--- Goal ---
Restate the listing that follows word for word, without its pictures.

--- Data lines ---

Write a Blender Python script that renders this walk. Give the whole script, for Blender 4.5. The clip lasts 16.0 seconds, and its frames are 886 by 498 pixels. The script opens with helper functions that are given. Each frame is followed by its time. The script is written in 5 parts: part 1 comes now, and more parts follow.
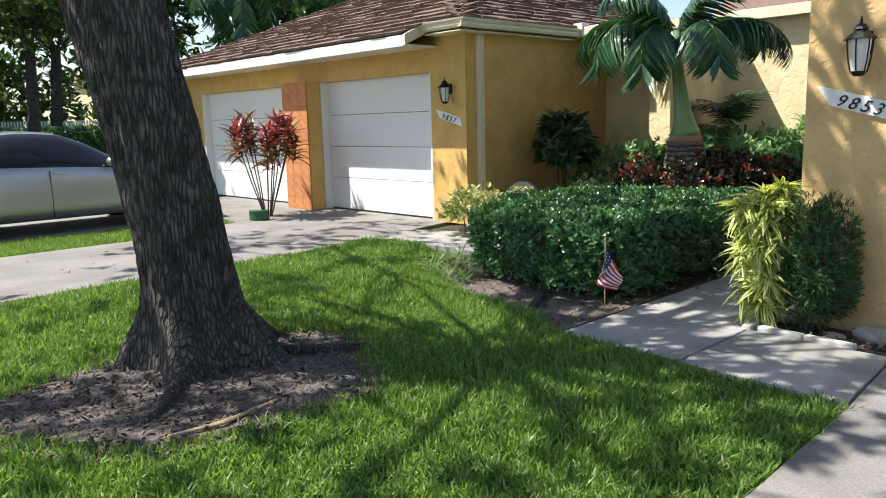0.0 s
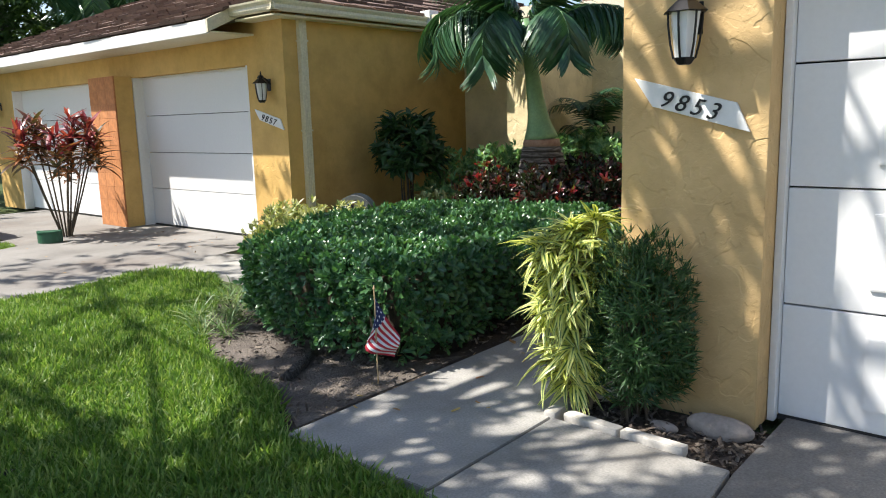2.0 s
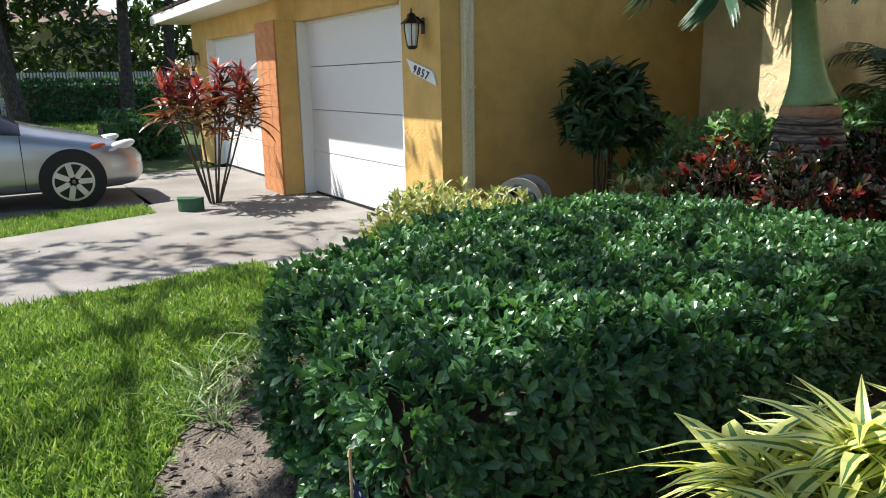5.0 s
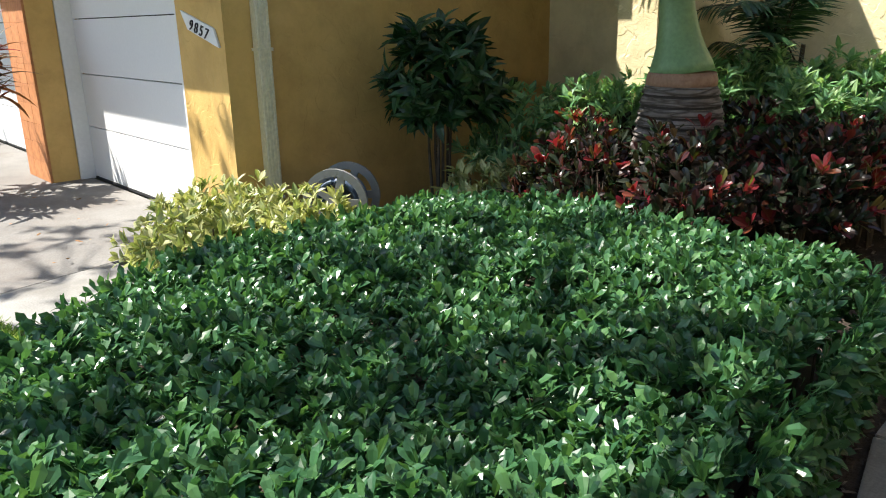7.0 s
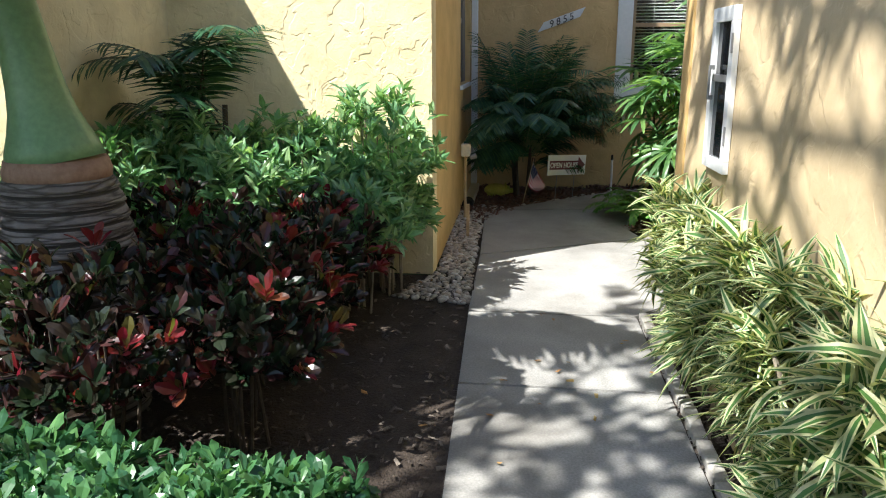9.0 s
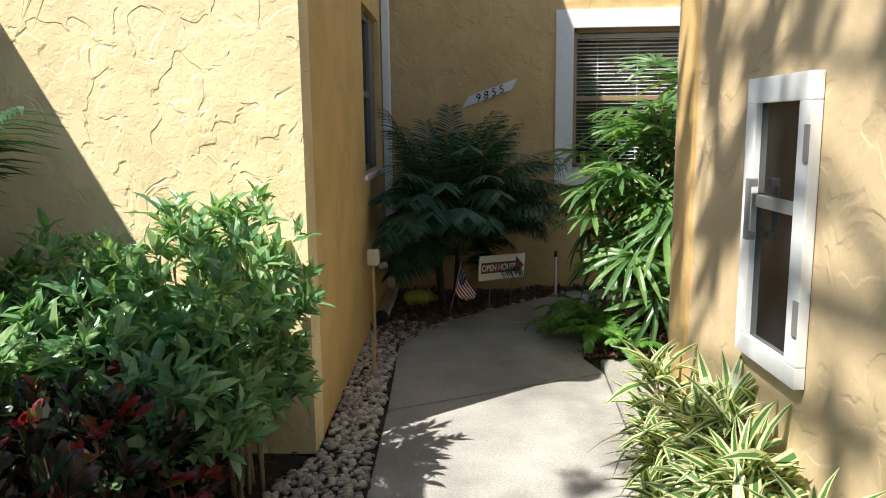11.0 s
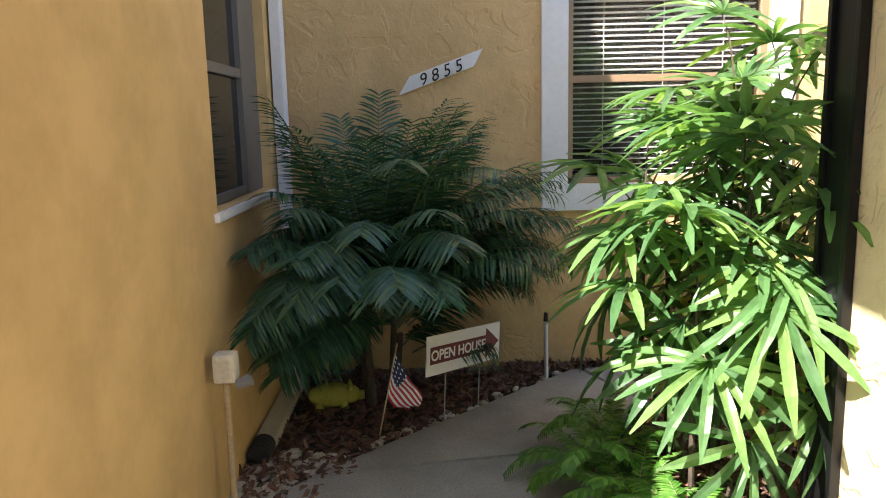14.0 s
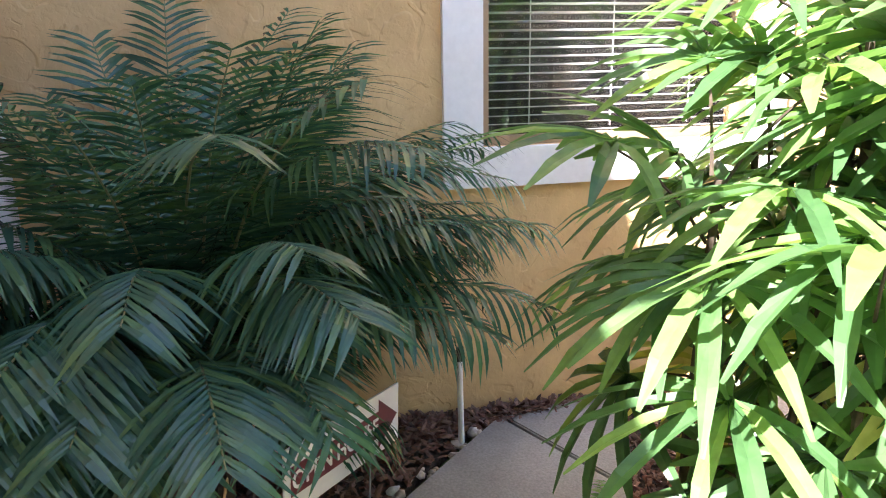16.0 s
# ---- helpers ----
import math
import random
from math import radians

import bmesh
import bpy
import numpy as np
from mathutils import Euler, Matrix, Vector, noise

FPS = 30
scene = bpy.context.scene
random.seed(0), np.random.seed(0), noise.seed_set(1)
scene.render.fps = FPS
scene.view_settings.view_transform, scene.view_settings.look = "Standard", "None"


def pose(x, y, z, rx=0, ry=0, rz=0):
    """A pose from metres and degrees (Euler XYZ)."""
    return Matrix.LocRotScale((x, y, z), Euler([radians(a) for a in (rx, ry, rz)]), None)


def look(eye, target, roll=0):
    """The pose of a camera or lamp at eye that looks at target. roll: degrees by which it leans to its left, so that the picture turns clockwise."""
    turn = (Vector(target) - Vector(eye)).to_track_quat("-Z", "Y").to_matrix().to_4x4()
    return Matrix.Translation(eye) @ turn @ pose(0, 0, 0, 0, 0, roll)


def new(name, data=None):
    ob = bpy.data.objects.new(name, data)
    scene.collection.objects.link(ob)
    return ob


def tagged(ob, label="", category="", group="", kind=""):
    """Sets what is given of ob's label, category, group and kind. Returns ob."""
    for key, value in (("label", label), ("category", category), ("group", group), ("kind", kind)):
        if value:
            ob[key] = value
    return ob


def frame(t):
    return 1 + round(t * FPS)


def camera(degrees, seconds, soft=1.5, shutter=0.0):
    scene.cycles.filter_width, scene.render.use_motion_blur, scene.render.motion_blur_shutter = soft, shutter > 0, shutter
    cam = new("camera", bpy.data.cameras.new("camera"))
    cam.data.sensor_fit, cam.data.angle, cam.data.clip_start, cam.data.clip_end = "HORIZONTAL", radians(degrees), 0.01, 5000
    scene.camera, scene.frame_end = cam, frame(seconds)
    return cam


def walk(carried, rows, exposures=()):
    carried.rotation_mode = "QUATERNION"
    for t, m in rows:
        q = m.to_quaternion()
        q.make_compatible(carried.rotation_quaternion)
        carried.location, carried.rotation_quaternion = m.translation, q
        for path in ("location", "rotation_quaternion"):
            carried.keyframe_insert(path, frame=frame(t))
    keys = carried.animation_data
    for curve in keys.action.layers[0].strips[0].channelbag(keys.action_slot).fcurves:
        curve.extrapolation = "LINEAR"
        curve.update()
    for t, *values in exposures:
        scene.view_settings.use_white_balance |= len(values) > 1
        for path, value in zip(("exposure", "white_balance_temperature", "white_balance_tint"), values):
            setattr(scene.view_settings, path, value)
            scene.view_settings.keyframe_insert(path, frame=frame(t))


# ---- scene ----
cam = camera(61.0, 16.0, 1.05)
PATH = [
    (0, (0.057, -0.079, 1.4), (1.41, 1.357, 1.068), -1.5),
    (0.5, (0.535, 0.009, 1.399), (1.952, 1.38, 1.064), -1.4),
    (1, (0.988, 0.051, 1.402), (2.464, 1.358, 1.065), -1.5),
    (1.5, (1.442, 0.104, 1.413), (2.94, 1.385, 1.073), -1.6),
    (2, (1.886, 0.225, 1.411), (3.387, 1.502, 1.07), -1.6),
    (2.5, (2.319, 0.343, 1.401), (3.819, 1.619, 1.051), -1.6),
    (3, (2.753, 0.515, 1.41), (4.236, 1.806, 1.046), -1.6),
    (3.5, (3.14, 0.761, 1.415), (4.571, 2.108, 1.044), -1.6),
    (4, (3.427, 0.989, 1.398), (4.767, 2.428, 1.029), -1.8),
    (4.2, (3.545, 1.1, 1.39), (4.813, 2.604, 1.025), -1.7),
    (6.3, (4.615, 2.156, 1.454), (5.433, 3.888, 0.878), -1.2),
    (6.5, (4.722, 2.263, 1.459), (5.651, 3.936, 0.88), -1.1),
    (7, (5.008, 2.496, 1.47), (6.296, 3.913, 0.893), -1.1),
    (7.5, (5.255, 2.681, 1.519), (6.792, 3.821, 0.936), -1.1),
    (8, (5.569, 2.825, 1.544), (7.32, 3.599, 0.966), -0.8),
    (8.5, (5.984, 2.895, 1.55), (7.859, 3.336, 1.013), -0.5),
    (9, (6.389, 2.95, 1.564), (8.307, 3.217, 1.066), -0.2),
    (9.5, (6.808, 2.947, 1.571), (8.736, 3.166, 1.087), -0.2),
    (10, (7.255, 2.92, 1.587), (9.193, 3.099, 1.128), -0.4),
    (10.2, (7.418, 2.913, 1.602), (9.365, 3.082, 1.177), -0.4),
    (12.3, (9.155, 2.861, 1.694), (11.138, 2.906, 1.438), -1.2),
    (12.5, (9.332, 2.85, 1.688), (11.315, 2.889, 1.429), -1.4),
    (13, (9.805, 2.791, 1.677), (11.788, 2.818, 1.416), -1.4),
    (13.5, (10.242, 2.79, 1.659), (12.222, 2.814, 1.383), -1.4),
    (14, (10.671, 2.808, 1.649), (12.643, 2.824, 1.315), -1.3),
    (14.5, (11.133, 2.809, 1.631), (13.085, 2.771, 1.196), -1.2),
    (15, (11.561, 2.833, 1.625), (13.499, 2.736, 1.139), -1.1),
    (15.5, (11.995, 2.852, 1.628), (13.921, 2.643, 1.131), -1.2),
    (16, (12.518, 2.917, 1.653), (14.397, 2.479, 1.127), -0.9),
]
EXPOSURES = [(0.0, 1.05, 6450, 11), (4.2, 1.1, 6450, 11), (6.4, 1.15, 6450, 10), (7.4, 1.5, 6350, 10), (8.0, 1.85, 6200, 9), (8.5, 1.68, 6100, 9), (9.2, 1.25, 6050, 9), (10.2, 1.15, 6150, 9),
             (12.5, 0.8, 6850, 12), (13.5, 1.65, 6600, 14), (14.3, 2.3, 6450, 18), (15.0, 2.65, 6250, 23), (16.0, 2.95, 6150, 24)]
walk(cam, [(t, look(e, a, r)) for t, e, a, r in PATH], EXPOSURES)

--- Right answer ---
Write a Blender Python script that renders this walk. Give the whole script, for Blender 4.5. The clip lasts 16.0 seconds, and its frames are 886 by 498 pixels. The script opens with helper functions that are given. Each frame is followed by its time. The script is written in 5 parts: part 1 comes now, and more parts follow.
0.0 s
2.0 s
5.0 s
7.0 s
9.0 s
11.0 s
14.0 s
16.0 s
# ---- helpers ----
import math
import random
from math import radians

import bmesh
import bpy
import numpy as np
from mathutils import Euler, Matrix, Vector, noise

FPS = 30
scene = bpy.context.scene
random.seed(0), np.random.seed(0), noise.seed_set(1)
scene.render.fps = FPS
scene.view_settings.view_transform, scene.view_settings.look = "Standard", "None"


def pose(x, y, z, rx=0, ry=0, rz=0):
    """A pose from metres and degrees (Euler XYZ)."""
    return Matrix.LocRotScale((x, y, z), Euler([radians(a) for a in (rx, ry, rz)]), None)


def look(eye, target, roll=0):
    """The pose of a camera or lamp at eye that looks at target. roll: degrees by which it leans to its left, so that the picture turns clockwise."""
    turn = (Vector(target) - Vector(eye)).to_track_quat("-Z", "Y").to_matrix().to_4x4()
    return Matrix.Translation(eye) @ turn @ pose(0, 0, 0, 0, 0, roll)


def new(name, data=None):
    ob = bpy.data.objects.new(name, data)
    scene.collection.objects.link(ob)
    return ob


def tagged(ob, label="", category="", group="", kind=""):
    """Sets what is given of ob's label, category, group and kind. Returns ob."""
    for key, value in (("label", label), ("category", category), ("group", group), ("kind", kind)):
        if value:
            ob[key] = value
    return ob


def frame(t):
    return 1 + round(t * FPS)


def camera(degrees, seconds, soft=1.5, shutter=0.0):
    scene.cycles.filter_width, scene.render.use_motion_blur, scene.render.motion_blur_shutter = soft, shutter > 0, shutter
    cam = new("camera", bpy.data.cameras.new("camera"))
    cam.data.sensor_fit, cam.data.angle, cam.data.clip_start, cam.data.clip_end = "HORIZONTAL", radians(degrees), 0.01, 5000
    scene.camera, scene.frame_end = cam, frame(seconds)
    return cam


def walk(carried, rows, exposures=()):
    carried.rotation_mode = "QUATERNION"
    for t, m in rows:
        q = m.to_quaternion()
        q.make_compatible(carried.rotation_quaternion)
        carried.location, carried.rotation_quaternion = m.translation, q
        for path in ("location", "rotation_quaternion"):
            carried.keyframe_insert(path, frame=frame(t))
    keys = carried.animation_data
    for curve in keys.action.layers[0].strips[0].channelbag(keys.action_slot).fcurves:
        curve.extrapolation = "LINEAR"
        curve.update()
    for t, *values in exposures:
        scene.view_settings.use_white_balance |= len(values) > 1
        for path, value in zip(("exposure", "white_balance_temperature", "white_balance_tint"), values):
            setattr(scene.view_settings, path, value)
            scene.view_settings.keyframe_insert(path, frame=frame(t))


# ---- scene ----
cam = camera(61.0, 16.0, 1.05)
PATH = [
    (0, (0.057, -0.079, 1.4), (1.41, 1.357, 1.068), -1.5),
    (0.5, (0.535, 0.009, 1.399), (1.952, 1.38, 1.064), -1.4),
    (1, (0.988, 0.051, 1.402), (2.464, 1.358, 1.065), -1.5),
    (1.5, (1.442, 0.104, 1.413), (2.94, 1.385, 1.073), -1.6),
    (2, (1.886, 0.225, 1.411), (3.387, 1.502, 1.07), -1.6),
    (2.5, (2.319, 0.343, 1.401), (3.819, 1.619, 1.051), -1.6),
    (3, (2.753, 0.515, 1.41), (4.236, 1.806, 1.046), -1.6),
    (3.5, (3.14, 0.761, 1.415), (4.571, 2.108, 1.044), -1.6),
    (4, (3.427, 0.989, 1.398), (4.767, 2.428, 1.029), -1.8),
    (4.2, (3.545, 1.1, 1.39), (4.813, 2.604, 1.025), -1.7),
    (6.3, (4.615, 2.156, 1.454), (5.433, 3.888, 0.878), -1.2),
    (6.5, (4.722, 2.263, 1.459), (5.651, 3.936, 0.88), -1.1),
    (7, (5.008, 2.496, 1.47), (6.296, 3.913, 0.893), -1.1),
    (7.5, (5.255, 2.681, 1.519), (6.792, 3.821, 0.936), -1.1),
    (8, (5.569, 2.825, 1.544), (7.32, 3.599, 0.966), -0.8),
    (8.5, (5.984, 2.895, 1.55), (7.859, 3.336, 1.013), -0.5),
    (9, (6.389, 2.95, 1.564), (8.307, 3.217, 1.066), -0.2),
    (9.5, (6.808, 2.947, 1.571), (8.736, 3.166, 1.087), -0.2),
    (10, (7.255, 2.92, 1.587), (9.193, 3.099, 1.128), -0.4),
    (10.2, (7.418, 2.913, 1.602), (9.365, 3.082, 1.177), -0.4),
    (12.3, (9.155, 2.861, 1.694), (11.138, 2.906, 1.438), -1.2),
    (12.5, (9.332, 2.85, 1.688), (11.315, 2.889, 1.429), -1.4),
    (13, (9.805, 2.791, 1.677), (11.788, 2.818, 1.416), -1.4),
    (13.5, (10.242, 2.79, 1.659), (12.222, 2.814, 1.383), -1.4),
    (14, (10.671, 2.808, 1.649), (12.643, 2.824, 1.315), -1.3),
    (14.5, (11.133, 2.809, 1.631), (13.085, 2.771, 1.196), -1.2),
    (15, (11.561, 2.833, 1.625), (13.499, 2.736, 1.139), -1.1),
    (15.5, (11.995, 2.852, 1.628), (13.921, 2.643, 1.131), -1.2),
    (16, (12.518, 2.917, 1.653), (14.397, 2.479, 1.127), -0.9),
]
EXPOSURES = [(0.0, 1.05, 6450, 11), (4.2, 1.1, 6450, 11), (6.4, 1.15, 6450, 10), (7.4, 1.5, 6350, 10), (8.0, 1.85, 6200, 9), (8.5, 1.68, 6100, 9), (9.2, 1.25, 6050, 9), (10.2, 1.15, 6150, 9),
             (12.5, 0.8, 6850, 12), (13.5, 1.65, 6600, 14), (14.3, 2.3, 6450, 18), (15.0, 2.65, 6250, 23), (16.0, 2.95, 6150, 24)]
walk(cam, [(t, look(e, a, r)) for t, e, a, r in PATH], EXPOSURES)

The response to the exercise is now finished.